* START Stored rows *

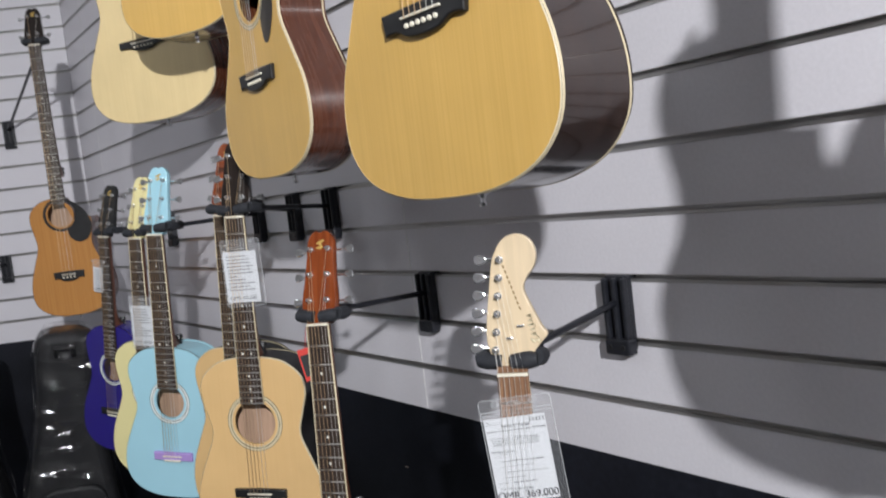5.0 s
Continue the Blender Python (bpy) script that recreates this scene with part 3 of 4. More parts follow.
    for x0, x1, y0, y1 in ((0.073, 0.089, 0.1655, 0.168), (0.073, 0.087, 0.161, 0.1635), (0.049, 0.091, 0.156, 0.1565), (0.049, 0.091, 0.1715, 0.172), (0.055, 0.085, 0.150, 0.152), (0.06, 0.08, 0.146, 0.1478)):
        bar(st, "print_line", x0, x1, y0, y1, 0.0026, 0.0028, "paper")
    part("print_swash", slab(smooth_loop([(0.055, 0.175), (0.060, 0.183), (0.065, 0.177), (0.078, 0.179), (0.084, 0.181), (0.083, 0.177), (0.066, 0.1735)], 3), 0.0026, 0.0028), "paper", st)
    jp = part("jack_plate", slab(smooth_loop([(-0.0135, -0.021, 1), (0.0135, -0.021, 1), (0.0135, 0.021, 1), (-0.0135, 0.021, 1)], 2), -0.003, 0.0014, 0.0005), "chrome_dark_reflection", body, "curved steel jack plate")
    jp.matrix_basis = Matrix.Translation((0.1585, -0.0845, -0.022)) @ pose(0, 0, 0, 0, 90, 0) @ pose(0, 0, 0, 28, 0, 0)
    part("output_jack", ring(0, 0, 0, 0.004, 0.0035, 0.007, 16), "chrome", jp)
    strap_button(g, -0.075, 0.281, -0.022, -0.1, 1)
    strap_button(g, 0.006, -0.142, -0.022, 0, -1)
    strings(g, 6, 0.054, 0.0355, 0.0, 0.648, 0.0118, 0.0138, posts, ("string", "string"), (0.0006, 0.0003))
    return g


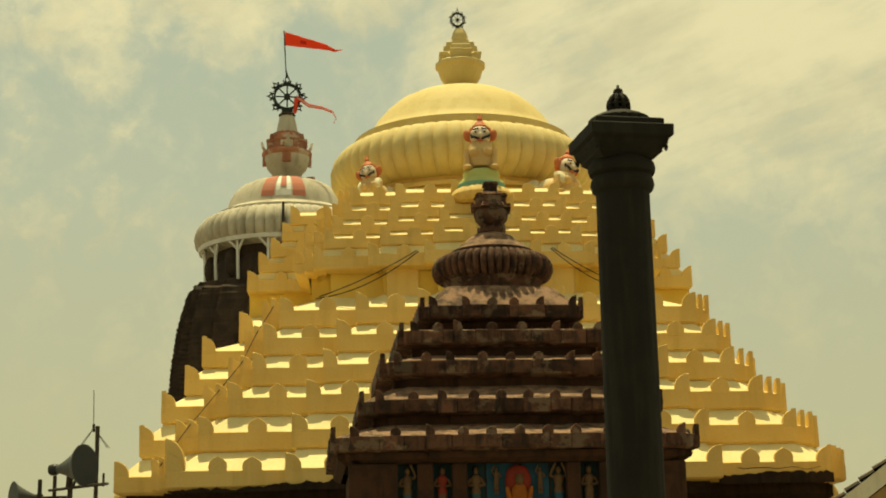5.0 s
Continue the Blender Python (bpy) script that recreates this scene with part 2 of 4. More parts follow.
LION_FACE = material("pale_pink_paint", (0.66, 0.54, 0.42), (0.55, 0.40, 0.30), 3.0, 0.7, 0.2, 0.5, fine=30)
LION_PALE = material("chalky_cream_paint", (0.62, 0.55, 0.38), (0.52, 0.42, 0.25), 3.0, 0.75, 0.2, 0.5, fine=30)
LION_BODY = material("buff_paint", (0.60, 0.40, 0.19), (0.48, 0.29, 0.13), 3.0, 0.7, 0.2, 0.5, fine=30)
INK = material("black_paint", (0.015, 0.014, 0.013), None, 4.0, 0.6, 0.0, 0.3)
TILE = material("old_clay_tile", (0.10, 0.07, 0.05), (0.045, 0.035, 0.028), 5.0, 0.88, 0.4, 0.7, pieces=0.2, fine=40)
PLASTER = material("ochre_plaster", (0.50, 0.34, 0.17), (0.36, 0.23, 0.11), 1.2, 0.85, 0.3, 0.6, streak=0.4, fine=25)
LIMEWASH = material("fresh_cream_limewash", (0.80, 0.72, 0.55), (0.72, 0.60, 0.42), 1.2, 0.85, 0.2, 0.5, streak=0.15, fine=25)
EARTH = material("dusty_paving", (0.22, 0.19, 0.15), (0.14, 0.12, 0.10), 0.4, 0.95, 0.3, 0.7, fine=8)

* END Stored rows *

## Goal
Take the data above and repeat it exactly, leaving each picture out.

## Result of the task
5.0 s
Continue the Blender Python (bpy) script that recreates this scene with part 3 of 4. More parts follow.
    for x0, x1, y0, y1 in ((0.073, 0.089, 0.1655, 0.168), (0.073, 0.087, 0.161, 0.1635), (0.049, 0.091, 0.156, 0.1565), (0.049, 0.091, 0.1715, 0.172), (0.055, 0.085, 0.150, 0.152), (0.06, 0.08, 0.146, 0.1478)):
        bar(st, "print_line", x0, x1, y0, y1, 0.0026, 0.0028, "paper")
    part("print_swash", slab(smooth_loop([(0.055, 0.175), (0.060, 0.183), (0.065, 0.177), (0.078, 0.179), (0.084, 0.181), (0.083, 0.177), (0.066, 0.1735)], 3), 0.0026, 0.0028), "paper", st)
    jp = part("jack_plate", slab(smooth_loop([(-0.0135, -0.021, 1), (0.0135, -0.021, 1), (0.0135, 0.021, 1), (-0.0135, 0.021, 1)], 2), -0.003, 0.0014, 0.0005), "chrome_dark_reflection", body, "curved steel jack plate")
    jp.matrix_basis = Matrix.Translation((0.1585, -0.0845, -0.022)) @ pose(0, 0, 0, 0, 90, 0) @ pose(0, 0, 0, 28, 0, 0)
    part("output_jack", ring(0, 0, 0, 0.004, 0.0035, 0.007, 16), "chrome", jp)
    strap_button(g, -0.075, 0.281, -0.022, -0.1, 1)
    strap_button(g, 0.006, -0.142, -0.022, 0, -1)
    strings(g, 6, 0.054, 0.0355, 0.0, 0.648, 0.0118, 0.0138, posts, ("string", "string"), (0.0006, 0.0003))
    return g


5.0 s
Continue the Blender Python (bpy) script that recreates this scene with part 2 of 4. More parts follow.
LION_FACE = material("pale_pink_paint", (0.66, 0.54, 0.42), (0.55, 0.40, 0.30), 3.0, 0.7, 0.2, 0.5, fine=30)
LION_PALE = material("chalky_cream_paint", (0.62, 0.55, 0.38), (0.52, 0.42, 0.25), 3.0, 0.75, 0.2, 0.5, fine=30)
LION_BODY = material("buff_paint", (0.60, 0.40, 0.19), (0.48, 0.29, 0.13), 3.0, 0.7, 0.2, 0.5, fine=30)
INK = material("black_paint", (0.015, 0.014, 0.013), None, 4.0, 0.6, 0.0, 0.3)
TILE = material("old_clay_tile", (0.10, 0.07, 0.05), (0.045, 0.035, 0.028), 5.0, 0.88, 0.4, 0.7, pieces=0.2, fine=40)
PLASTER = material("ochre_plaster", (0.50, 0.34, 0.17), (0.36, 0.23, 0.11), 1.2, 0.85, 0.3, 0.6, streak=0.4, fine=25)
LIMEWASH = material("fresh_cream_limewash", (0.80, 0.72, 0.55), (0.72, 0.60, 0.42), 1.2, 0.85, 0.2, 0.5, streak=0.15, fine=25)
EARTH = material("dusty_paving", (0.22, 0.19, 0.15), (0.14, 0.12, 0.10), 0.4, 0.95, 0.3, 0.7, fine=8)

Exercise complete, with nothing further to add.